How China’s stimulus plan inadvertently boosted shadow banking

Alex Verkhivker | Aug 28, 2017

Sections Economics

Dominique Strauss-Kahn struck an optimistic note in response to the State Council of China’s 2009 announcement of an unprecedented 4 trillion RMB fiscal-stimulus package, in the wake of global financial recession. Strauss-Kahn, managing director of the International Monetary Fund at the time, said the stimulus would “have an influence not only on the world economy in supporting demand but also a lot of influence on the Chinese economy itself, and I think it is good news for correcting imbalances.”

But less than a decade later, China’s local governments are struggling under massive debt caused by the stimulus, research suggests.

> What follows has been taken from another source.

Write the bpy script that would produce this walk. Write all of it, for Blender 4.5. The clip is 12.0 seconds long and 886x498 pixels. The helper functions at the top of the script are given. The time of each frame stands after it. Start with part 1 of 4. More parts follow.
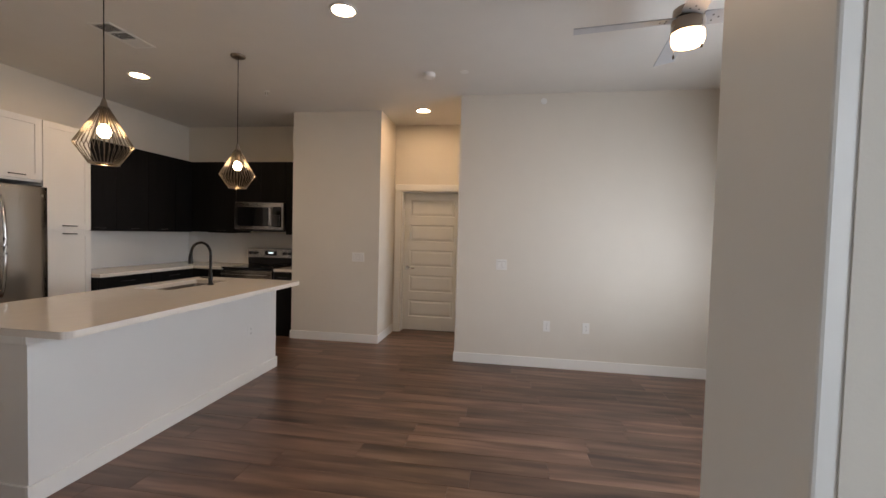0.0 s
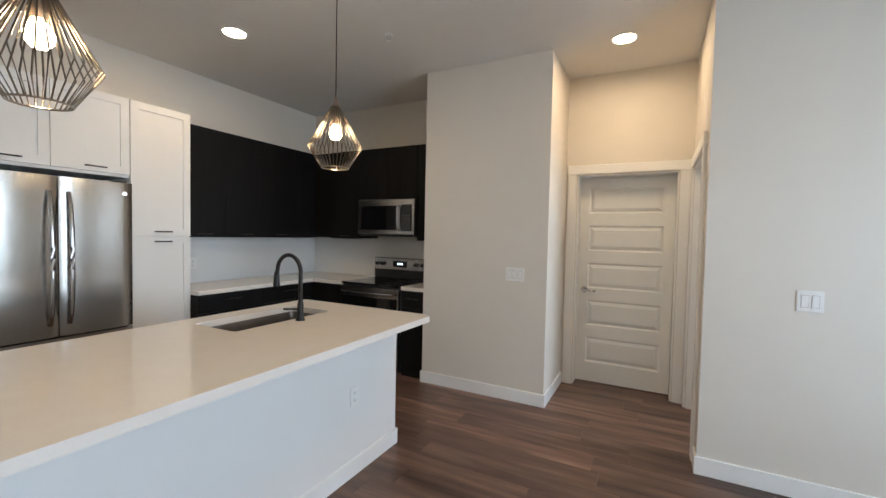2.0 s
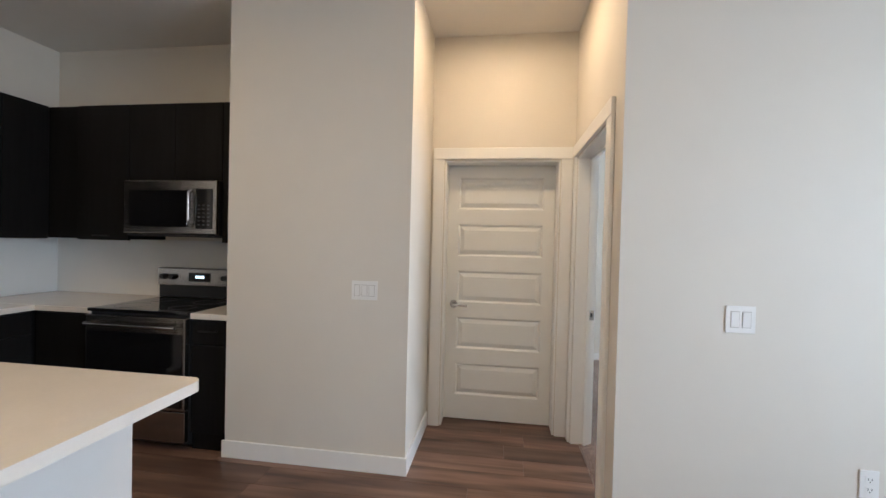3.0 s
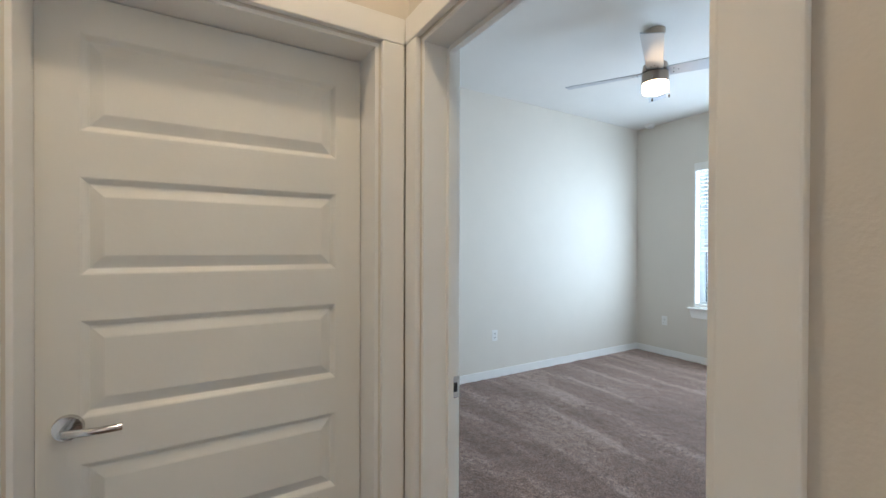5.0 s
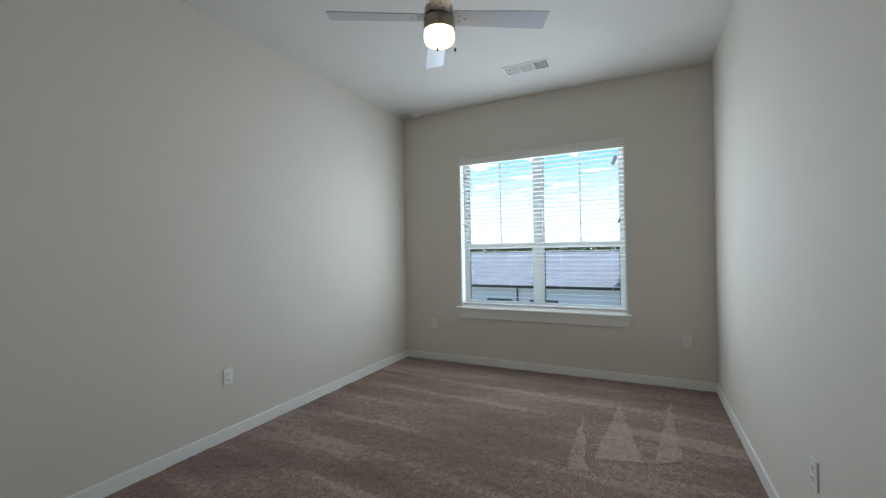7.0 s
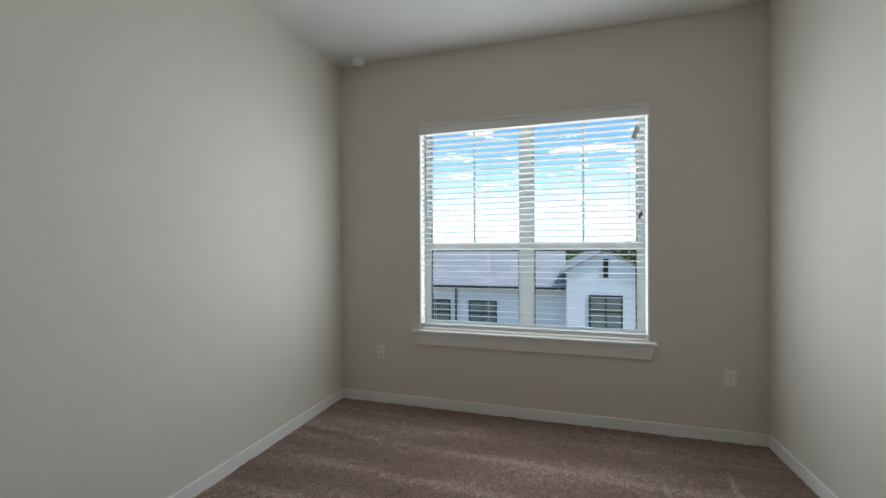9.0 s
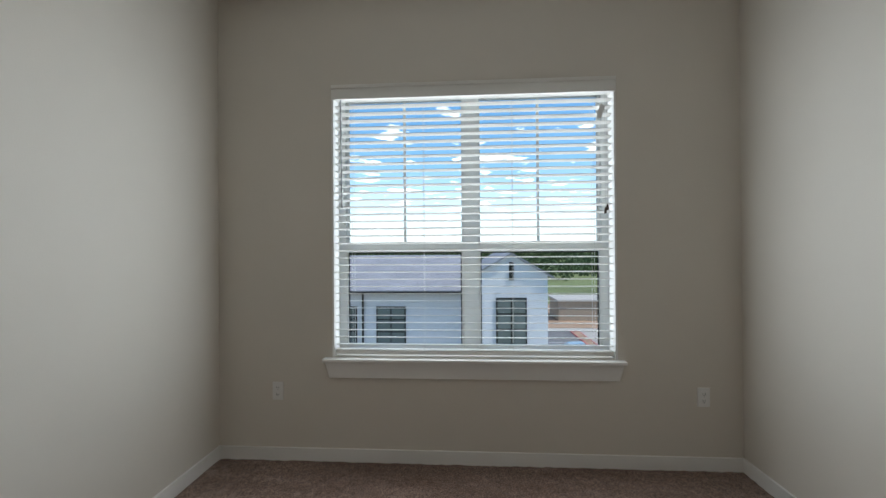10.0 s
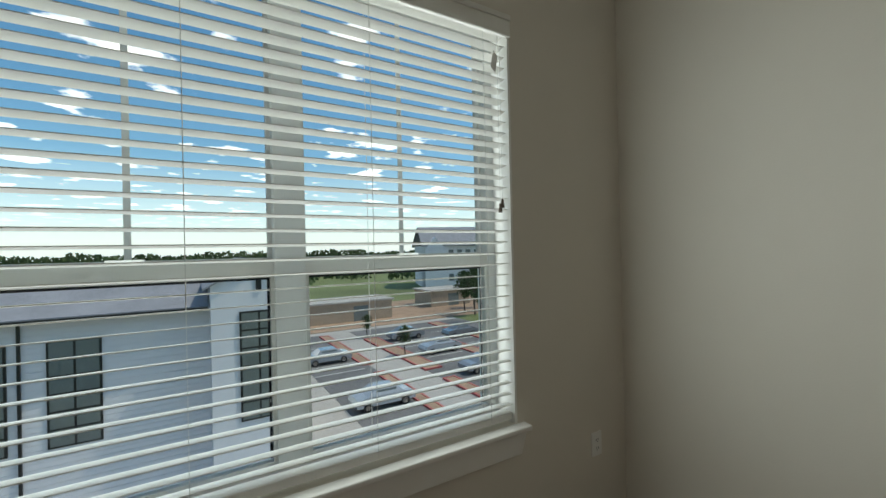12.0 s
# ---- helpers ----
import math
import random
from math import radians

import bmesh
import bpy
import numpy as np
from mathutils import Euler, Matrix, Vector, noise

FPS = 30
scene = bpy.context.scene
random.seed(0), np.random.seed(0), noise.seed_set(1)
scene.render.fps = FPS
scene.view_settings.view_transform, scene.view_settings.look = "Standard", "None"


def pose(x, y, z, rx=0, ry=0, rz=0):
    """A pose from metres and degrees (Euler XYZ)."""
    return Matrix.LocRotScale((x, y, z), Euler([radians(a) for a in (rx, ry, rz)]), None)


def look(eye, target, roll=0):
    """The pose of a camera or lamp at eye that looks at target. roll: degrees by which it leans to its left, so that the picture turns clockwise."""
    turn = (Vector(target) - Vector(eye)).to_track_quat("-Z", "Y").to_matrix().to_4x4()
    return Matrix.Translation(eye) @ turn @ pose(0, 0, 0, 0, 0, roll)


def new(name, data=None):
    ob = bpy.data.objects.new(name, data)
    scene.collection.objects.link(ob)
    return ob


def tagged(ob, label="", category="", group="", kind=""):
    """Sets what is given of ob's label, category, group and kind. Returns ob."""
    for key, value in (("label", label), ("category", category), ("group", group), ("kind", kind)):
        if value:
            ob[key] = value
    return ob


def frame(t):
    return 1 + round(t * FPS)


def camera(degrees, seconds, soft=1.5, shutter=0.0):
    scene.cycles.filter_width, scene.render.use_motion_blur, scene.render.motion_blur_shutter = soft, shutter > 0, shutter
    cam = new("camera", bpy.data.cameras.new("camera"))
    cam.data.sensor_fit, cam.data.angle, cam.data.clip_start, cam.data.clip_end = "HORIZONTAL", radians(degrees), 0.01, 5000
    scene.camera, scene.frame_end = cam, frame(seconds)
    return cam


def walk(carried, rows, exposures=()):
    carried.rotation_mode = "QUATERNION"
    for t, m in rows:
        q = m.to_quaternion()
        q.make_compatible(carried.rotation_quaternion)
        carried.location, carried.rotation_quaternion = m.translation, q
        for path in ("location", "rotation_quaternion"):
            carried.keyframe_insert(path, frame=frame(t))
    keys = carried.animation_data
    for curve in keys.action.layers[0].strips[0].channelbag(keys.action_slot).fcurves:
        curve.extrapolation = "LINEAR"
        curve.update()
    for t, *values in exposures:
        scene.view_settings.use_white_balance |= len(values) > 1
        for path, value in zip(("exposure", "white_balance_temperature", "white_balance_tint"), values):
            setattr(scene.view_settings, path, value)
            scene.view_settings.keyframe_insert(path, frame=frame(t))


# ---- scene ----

Tsinghua University’s Zhuo Chen and Chun Liu along with Chicago Booth’s Zhiguo He document how the stimulus led to rising debt and a surge across China in shadow-banking activities—lending and financial activities conducted by institutions not regulated as banks.

Basing their analysis on various public and nonpublic data sources, Chen, He, and Liu estimate that the stimulus took the form of around 5 trillion RMB in bank loans that were pushed to the Chinese economy in 2009 alone. Meanwhile, the total debt balance of Chinese local governments ballooned from 6 trillion RMB in 2008 to 27 trillion RMB in 2016, with most of that debt coming from nonbank loans.

According to the researchers, this dramatic growth in nonbank, local-government debt is a manifestation of the 2009 stimulus plan’s overhang effect. Local governments took out bank loans in 2009, but they had to repay all those loans around three to five years later, at which point the governments resorted to nonbank financing to either continue their long-term infrastructure projects or roll over their maturing bank loans.

To track shadow-banking activity, Chen, He, and Liu looked at municipal corporate bonds, one form of nonbank financing that many local governments took on. These bonds are issued by local governments and used to finance infrastructure projects whose economic benefits and revenue streams materialize several decades later. The researchers find that the shift toward nonbank debt across China strongly paralleled a tremendous rise in China’s shadow-banking sector. They demonstrate that in provinces where local governments took out more-stimulus-related loans in 2009, there was, from 2012 to 2016, more growth in municipal corporate bonds and shadow-banking activities.

Local-government nonbank debt, as a fraction of China’s shadow-banking balance, grew from a negligible 1.5 percent in 2008 to 22 percent in 2014 and 48 percent in 2016, write Chen, He, and Liu. Local governments especially turned to this type of financing after 2012, when bank debt came due. As many economists believe that Chinese governments will continue to finance their debts through shadow banking, it’s clear that stimulating China’s economy has come with a significant cost.